Search the data below for the string "with". Extract every line that contains it.

**DATA SECTION:**
_____
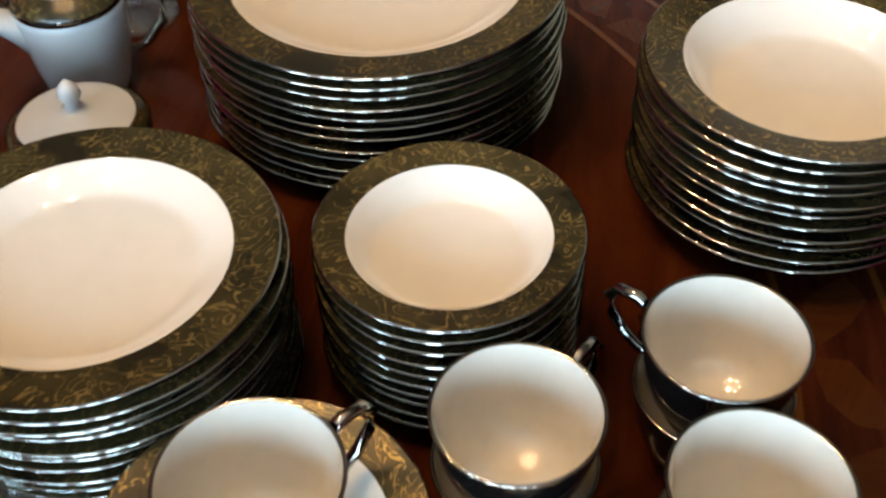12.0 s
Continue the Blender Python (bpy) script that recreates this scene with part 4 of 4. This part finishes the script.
def lace_plate():
    th = thing("lace_dish", at(1.59, 1.35, T + 0.0006), "cream openwork china dish with a scalloped edge", "dish")
    part("dish", lathe([(0, 0.003), (0.028, 0.003), (0.036, 0.006), (0.040, 0.008), (0.039, 0.006), (0.030, 0.0), (0, 0.001)], 48), IVORY_CHINA, th)
    ring = tube([(math.cos(k * math.pi / 8) * 0.008, math.sin(k * math.pi / 8) * 0.008, 0) for k in range(16)], 0.0022, 6, True)
    r0 = part("openwork_ring", ring, IVORY_CHINA, th, m=at(0.048, 0, 0.0105))
    for i in range(1, 18):
        a = radians(20 * i)
        again("openwork_ring", r0.data, th, at(0.048 * math.cos(a), 0.048 * math.sin(a), 0.0105, 20 * i))
    for i in range(24):
        a = radians(15 * i)
        again("openwork_ring", r0.data, th, at(0.063 * math.cos(a), 0.063 * math.sin(a), 0.0145, 15 * i))


lace_plate()


def creamer():
    th = thing("creamer", at(1.327, 0.880, T + 0.0006, 118), "white china cream jug with a black banded lid", "jug")
    part("body", lathe([(0, 0.002), (0.026, 0.0), (0.030, 0.002), (0.032, 0.008), (0.0365, 0.030), (0.0395, 0.052), (0.0410, 0.072), (0.0412, 0.080), (0.039, 0.080), (0.0385, 0.070), (0.037, 0.052), (0.030, 0.010), (0, 0.006)], 48), WHITE_CHINA, th)
    part("spout", tube([(0.028, 0, 0.052), (0.040, 0, 0.064), (0.052, 0, 0.073), (0.060, 0, 0.0775)], [0.020, 0.016, 0.012, 0.008], 16, flat=0.7), WHITE_CHINA, th)
    part("handle", tube([(-0.038, 0, 0.072), (-0.055, 0, 0.078), (-0.068, 0, 0.068), (-0.066, 0, 0.045), (-0.050, 0, 0.028), (-0.038, 0, 0.024)], 0.0038, 10), CHROME, th, "silvered loop handle")
    lid = part("lid", lathe([(0.041, 0.080), (0.0415, 0.083), (0.036, 0.089), (0.026, 0.094)], 48), BAND, th, "black and gold lid band")
    part("lid_centre", lathe([(0.026, 0.094), (0.012, 0.099), (0.006, 0.101), (0.005, 0.104), (0.0085, 0.109), (0.0075, 0.114), (0.003, 0.120), (0, 0.122)], 32), WHITE_CHINA, lid)
    part("lid_line", lathe([(0.0412, 0.079), (0.0424, 0.0815), (0.0416, 0.0838)], 48), CHROME, lid)


creamer()


def sugar_box():
    th = thing("sugar_bowl", at(1.214, 0.836, T + 0.0006, 15), "lidded white and black china sugar bowl", "bowl")
    part("body", lathe([(0, 0.002), (0.034, 0.0), (0.038, 0.003), (0.044, 0.020), (0.0485, 0.044), (0.0465, 0.050), (0.044, 0.050), (0.040, 0.020), (0, 0.006)], 48), BLACK_CHINA, th)
    lid = part("lid", lathe([(0.048, 0.050), (0.0485, 0.053), (0.044, 0.057), (0.040, 0.059)], 48), BAND, th)
    part("lid_centre", lathe([(0.040, 0.059), (0.028, 0.063), (0.010, 0.066), (0.006, 0.068), (0.005, 0.072), (0.008, 0.078), (0.0065, 0.084), (0, 0.091)], 40), WHITE_CHINA, lid)
    part("lid_line", lathe([(0.0475, 0.0485), (0.0492, 0.0515), (0.048, 0.054)], 48), CHROME, lid)


sugar_box()

# ---- floor by the far wall and behind the chair ----


def side_stool():
    th = thing("side_table", pose(-0.25, 2.76, 0, 0, 0, 12), "small dark wooden side table beside the armchair", "table")
    part("tabletop", rbox(-0.185, 0.185, -0.185, 0.185, 0.60, 0.625, 0.008), DARK_WOOD, th)
    part("column", lathe([(0, 0.05), (0.055, 0.05), (0.05, 0.09), (0.024, 0.14), (0.022, 0.30), (0.034, 0.42), (0.022, 0.52), (0.05, 0.60), (0, 0.60)], 24), DARK_WOOD, th)
    part("base", lathe([(0, 0.0005), (0.092, 0.0005), (0.096, 0.02), (0.08, 0.035), (0.056, 0.052), (0, 0.052)], 32), DARK_WOOD, th)

    def fn(u, v):
        x, y = (u - 0.5) * 0.44 - 0.02, (v - 0.5) * 0.74 - 0.12
        over = max(0.0, -y - 0.195)
        z = 0.640 + (0.05 * noise.noise(Vector((x * 7, y * 7, 3))) ** 2 + 0.035 * abs(math.sin(y * 17 - x * 8))) * (1 if over == 0 else 0.4)
        if over > 0:
            z -= over * 0.95
            y = -0.204 - 0.012 * math.sin(x * 38) - 0.1 * over
            x = 0.095 + (x - 0.095) * max(0.10, 1 - over / 0.30)
        return (x, y, z + 0.02 * max(0.0, x) * 4)
    solo("white_cloth", sheet(40, 40, fn, 0.003), LINEN, pose(-0.25, 2.76, 0, 0, 0, 12), "crumpled white cotton cloth hanging over a side table", "cloth")


side_stool()


def carton():
    th = thing("cardboard_box", pose(1.27, 2.99, 0, 0, 0, -20), "brown cardboard box with blue printed bars", "box")
    part("box_body", rbox(-0.13, 0.20, -0.06, 0.24, 0.0005, 0.30, 0.003), CARDBOARD, th)
    for z in (0.08, 0.14, 0.22):
        part("print_bar", rbox(-0.10, 0.12, -0.0625, -0.0595, z, z + 0.022, 0), BLUE_PRINT, th, smooth=False)
    part("flap", rbox(-0.12, 0.19, -0.058, 0.10, 0.301, 0.304, 0), CARDBOARD, th)


carton()


def leaning_mirror():
    th = thing("floor_mirror", pose(2.745, 0.099, 0, 0, 0, -141) @ pose(0, 0, 0.006, -24, 0, 0), "gilt framed mirror leaning on the floor", "mirror")
    part("mirror_glass", rbox(-0.185, 0.185, -0.004, 0.004, 0.03, 1.05, 0), MIRROR, th, smooth=False)
    for x0, x1, z0, z1 in ((-0.20, 0.20, 0.0, 0.035), (-0.20, 0.20, 1.045, 1.075), (-0.20, -0.178, 0.035, 1.045), (0.178, 0.20, 0.035, 1.045)):
        part("frame_bar", rbox(x0, x1, -0.02, 0.015, z0, z1, 0.006), GILT, th)


leaning_mirror()


def bag():
    bm = rbox(-0.13, 0.13, -0.075, 0.075, 0.0, 0.19, 0.05, 5)
    for v in bm.verts:
        v.co += Vector((noise.noise(v.co * 9), noise.noise(v.co * 9 + Vector((5, 0, 0))), 0)) * 0.02
    th = thing("black_bag", pose(2.47, -0.010, 0, 0, 0, 39), "black nylon bag lying on the carpet", "bag")
    part("bag_body", bm, BLACK_BAG, th)
    part("strap", tube([(-0.08, 0, 0.18), (-0.05, 0.02, 0.23), (0.05, 0.02, 0.23), (0.08, 0, 0.18)], 0.010, 8), BLACK_BAG, th)


bag()


def low_box():
    th = thing("low_box", pose(3.345, 0.120, 0, 0, 0, -43), "low wooden box with an olive cloth lid on the carpet", "box")
    part("box_body", rbox(-0.16, 0.16, -0.11, 0.11, 0.0005, 0.022, 0.004), CHAIR_WOOD, th)
    part("lid", rbox(-0.155, 0.155, -0.105, 0.105, 0.022, 0.032, 0.004), OLIVE, th)


low_box()


def chandelier():
    """The room's own lamp: six candle bulbs over the table."""
    th = thing("chandelier", at(TC.x + 0.05, TC.y, 0), "brass six-armed chandelier over the table", "chandelier")
    part("column", tube([(0, 0, RH), (0, 0, 2.2), (0, 0, 1.98)], [0.008, 0.010, 0.03], 12), BRASS, th)
    for k in range(6):
        a = radians(60 * k + 12)
        c, s = math.cos(a), math.sin(a)
        arm = part("arm", tube([(0, 0, 2.02), (0.09 * c, 0.09 * s, 1.96), (0.18 * c, 0.18 * s, 1.97), (0.23 * c, 0.23 * s, 2.02)], 0.006, 8), BRASS, th)
        part("candle", tube([(0.23 * c, 0.23 * s, 2.02), (0.23 * c, 0.23 * s, 2.09)], 0.011, 12), WHITE_CHINA, arm)
        lamp("bulb_light", "POINT", at(TC.x + 0.05 + 0.23 * c, TC.y + 0.23 * s, 2.125), 14.5, (1.0, 0.60, 0.28), radius=0.022)


chandelier()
_____
**FINAL RESULT:**
Continue the Blender Python (bpy) script that recreates this scene with part 4 of 4. This part finishes the script.
    th = thing("lace_dish", at(1.59, 1.35, T + 0.0006), "cream openwork china dish with a scalloped edge", "dish")
    th = thing("creamer", at(1.327, 0.880, T + 0.0006, 118), "white china cream jug with a black banded lid", "jug")
    th = thing("cardboard_box", pose(1.27, 2.99, 0, 0, 0, -20), "brown cardboard box with blue printed bars", "box")
    th = thing("low_box", pose(3.345, 0.120, 0, 0, 0, -43), "low wooden box with an olive cloth lid on the carpet", "box")